Nous reviendrons sur cette reconnaissance ; il faut voir auparavant celle de Joseph et de ses frères.

Joseph, après avoir fait mettre une coupe dans le sac de Benjamin, ordonne d’arrêter les enfants de Jacob ; ceux-ci sont consternés. Joseph feint de vouloir retenir le coupable : Juda s’offre en otage pour Benjamin ; il raconte à Joseph que Jacob lui avait dit, avant de partir pour l’Égypte :

" Vous savez que j’ai eu deux fils de Rachel, ma femme.

L’un d’eux étant allé aux champs, vous m’avez dit qu’une bête l’avait dévoré ; il ne paraît point jusqu’à cette heure.

Si vous emmenez encore celui-ci, et qu’il lui arrive quelque accident dans le chemin, vous accablerez ma vieillesse d’une affliction qui la conduira au tombeau.

Joseph ne pouvant plus se retenir, et parce qu’il était environné de plusieurs personnes, il commanda que l’on fît sortir tout le monde, afin que nul étranger ne fût présent lorsqu’il se ferait reconnaître de ses frères.

Alors les larmes lui tombant des yeux, il éleva fortement sa voix, qui fut entendue des Egyptiens et de toute la maison de Pharaon.

Il dit à ses frères : Je suis Joseph : mon père vit-il encore ? Mais ses frères ne purent lui répondre, tant ils étaient saisis de frayeur.

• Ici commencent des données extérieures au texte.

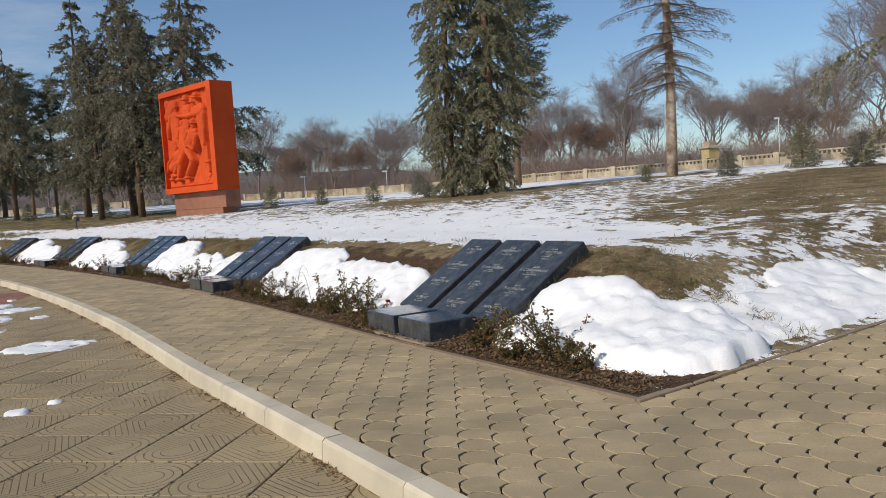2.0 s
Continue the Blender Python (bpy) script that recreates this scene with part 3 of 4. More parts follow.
def carved_group(group):
    caps = []
    if group == 1:
        soldier(caps, (0.65, 0.875), (0.66, 0.76), (0.66, 0.62), [], [], 0.08, 0.052)
        soldier(caps, (0.30, 0.90), (0.25, 0.74), (0.24, 0.52), [((0.17, 0.38), (0.18, 0.14))], [((0.19, 0.77), (0.13, 0.66), (0.12, 0.55))], 0.15, 0.056, False)
        soldier(caps, (0.53, 0.91), (0.52, 0.79), (0.50, 0.64), [], [], 0.16, 0.054)
        soldier(caps, (0.76, 0.905), (0.82, 0.76), (0.84, 0.52), [((0.87, 0.38), (0.91, 0.24))], [((0.84, 0.76), (0.58, 0.745), (0.36, 0.765)), ((0.88, 0.72), (0.90, 0.58), (0.90, 0.42))], 0.20, 0.056)
        soldier(caps, (0.41, 0.69), (0.42, 0.60), (0.38, 0.47), [((0.33, 0.36), (0.27, 0.16))], [((0.35, 0.62), (0.31, 0.52), (0.35, 0.44))], 0.15, 0.048, False)
        soldier(caps, (0.70, 0.645), (0.66, 0.54), (0.50, 0.43), [((0.62, 0.28), (0.48, 0.10)), ((0.36, 0.27), (0.29, 0.09))], [((0.58, 0.57), (0.52, 0.49), (0.56, 0.42)), ((0.75, 0.52), (0.69, 0.39), (0.58, 0.43))], 0.27, 0.054)
        soldier(caps, (0.25, 0.43), (0.24, 0.35), (0.13, 0.23), [((0.28, 0.27), (0.11, 0.10))], [((0.20, 0.34), (0.10, 0.28), (0.07, 0.18))], 0.19, 0.046, False)
        caps += [(0.91, 0.44, 0.93, 0.14, 0.018, 0.018, 0.20), (0.78, 0.30, 0.80, 0.10, 0.05, 0.09, 0.07), (0.18, 0.90, 0.05, 0.80, 0.06, 0.05, 0.10)]
    else:
        soldier(caps, (0.22, 0.88), (0.23, 0.74), (0.25, 0.50), [((0.22, 0.28), (0.20, 0.07)), ((0.32, 0.27), (0.33, 0.07))], [((0.15, 0.78), (0.12, 0.62), (0.22, 0.52))], 0.12, 0.066, False)
        soldier(caps, (0.50, 0.84), (0.50, 0.70), (0.50, 0.47), [((0.46, 0.27), (0.47, 0.07)), ((0.57, 0.27), (0.60, 0.07))], [((0.42, 0.74), (0.38, 0.60), (0.48, 0.54)), ((0.58, 0.74), (0.66, 0.82), (0.62, 0.94))], 0.20, 0.068, False)
        soldier(caps, (0.78, 0.86), (0.79, 0.73), (0.78, 0.48), [((0.75, 0.27), (0.76, 0.07)), ((0.83, 0.27), (0.84, 0.07))], [((0.72, 0.76), (0.66, 0.64), (0.72, 0.54)), ((0.86, 0.76), (0.90, 0.86), (0.84, 0.96))], 0.12, 0.066, False)
    return caps


def relief_mesh(w, h, group, wheel, seed):
    caps = [(c[0] * w, c[1] * h, c[2] * w, c[3] * h, c[4] * h, c[5] * h, c[6]) for c in carved_group(group)]
    nx, nz = (220, 220) if group == 1 else (120, 120)
    g = Geo()
    for j in range(nz + 1):
        for i in range(nx + 1):
            u, v = i / nx * w, j / nz * h
            z = 0.0
            for x0, y0, x1, y1, r0, r1, k in caps:
                dx, dy = x1 - x0, y1 - y0
                q = ((u - x0) * dx + (v - y0) * dy) / (dx * dx + dy * dy + 1e-9)
                q = 0 if q < 0 else 1 if q > 1 else q
                r = r0 + (r1 - r0) * q
                e = 1 - ((u - x0 - q * dx) ** 2 + (v - y0 - q * dy) ** 2) / (r * r)
                if e > 0:
                    z = max(z, 1.25 * k * (0.42 + 0.75 * e ** 0.5))
            if wheel:
                rr = math.hypot((u - wheel[0]) / 0.55, v - wheel[1])
                if abs(rr - wheel[2]) < 0.09:
                    z = max(z, 0.12)
            gr = 0.16 * (h * 0.10 - v) / (h * 0.10)
            z = max(z, gr * (0.7 + 0.5 * noise.noise(Vector((u * 1.5, v * 2, seed)))))
            # folds of cloth and rough hewn ground
            fold = abs(noise.noise(Vector((u * 4.2 + v * 1.2, v * 1.3, seed + 4))))
            z += (-0.06 * (0.35 - min(0.35, fold)) if z > 0.08 else 0.09 * max(0.0, noise.noise(Vector((u * 1.9, v * 1.3, seed)))) + 0.03 * fold) + 0.012 * noise.noise(Vector((u * 9, v * 7, seed)))
            e = min(u, w - u, v, h - v)
            g.v.append((u, -z * smooth(e / 0.10), v))
    for j in range(nz):
        for i in range(nx):
            k = j * (nx + 1) + i
            g.f.append((k, k + 1, k + nx + 2, k + nx + 1))
    return g.mesh("relief", M["orange"], True)


def monument(d, a0, a1, group, wheel, seed, label):
    """Stele on a plinth; local x runs along the face towards smaller bearings, y outwards."""
    am = (a0 + a1) / 2
    W = radians(a1 - a0) * (RAD + d)
    x, y = at(d, am)
    t = thing("monument", label, "monument", "relief monuments round the plaza", "", Matrix.Translation((x, y, 0)) @ Matrix.Rotation(radians(am - 90), 4, "Z"))
    z0, z1, D = 2.68 + far_rise(am), 8.74 + far_rise(am), 1.4
    g = Geo()
    left, right, low, high, dep = (0.10, 0.46, 0.34, 0.30, 0.30) if group == 1 else (0.14, 0.16, 0.16, 0.16, 0.24)
    # block with a sunk panel in its face
    X0, X1 = -W / 2, W / 2
    g.box(X0, X1, dep, D, z0, z1)
    part("stele", g, M["orange"], t, "orange painted stele")
    for b in ((X0, X0 + left, z0, z1, 0.0), (X1 - right, X1, z0, z1, 0.0), (X0 + left, X1 - right, z0, z0 + low, 0.004), (X0 + left, X1 - right, z1 - high, z1, 0.004)):
        g = Geo()
        g.box(b[0], b[1], b[4], dep - 0.002, b[2], b[3], None)
        part("frame_bar", g, M["orange"], t)
    pw, ph = W - left - right, z1 - z0 - low - high
    r = part("relief", relief_mesh(pw, ph, group, wheel, seed), None, t, "orange relief of standing figures")
    r.location = (X0 + left, dep - 0.01, z0 + low)
    gz = tz(d + 0.7, am) - 0.4
    g = Geo()
    g.box(X0 + 0.1, X1, 0.45, D, gz + 0.75, z0 - 0.003, None, 0.01)
    part("plinth", g, M["plinth"], t, "red-brown granite plinth")
    g = Geo()
    g.box(X0 + 0.1, X1 - 0.42, 0.48, D - 0.03, gz, gz + 0.747)
    part("plinth_step", g, M["plinth"], t, "recessed granite foot")
    return t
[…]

Il leur parla avec douceur, et leur dit : Approchez-vous de moi ; et s’étant approchés de lui, il ajouta : Je suis Joseph votre frère, que vous avez vendu pour l’Égypte.

Ne craignez point. Ce n’est point par votre conseil que j’ai été envoyé ici, mais par la volonté de Dieu. Hâtez-vous d’aller trouver mon père.

"… Et s’étant jeté au cou de Benjamin, son frère, il pleura, et Benjamin pleura aussi en le tenant embrassé.

Joseph embrassa aussi tous ses frères, et il pleura sur chacun d’eux[1]. "

  1. Genèse, chap. XLIV, v. 27 et suiv. ; chap. XLV, v. 1 et suiv.(N.d.A.)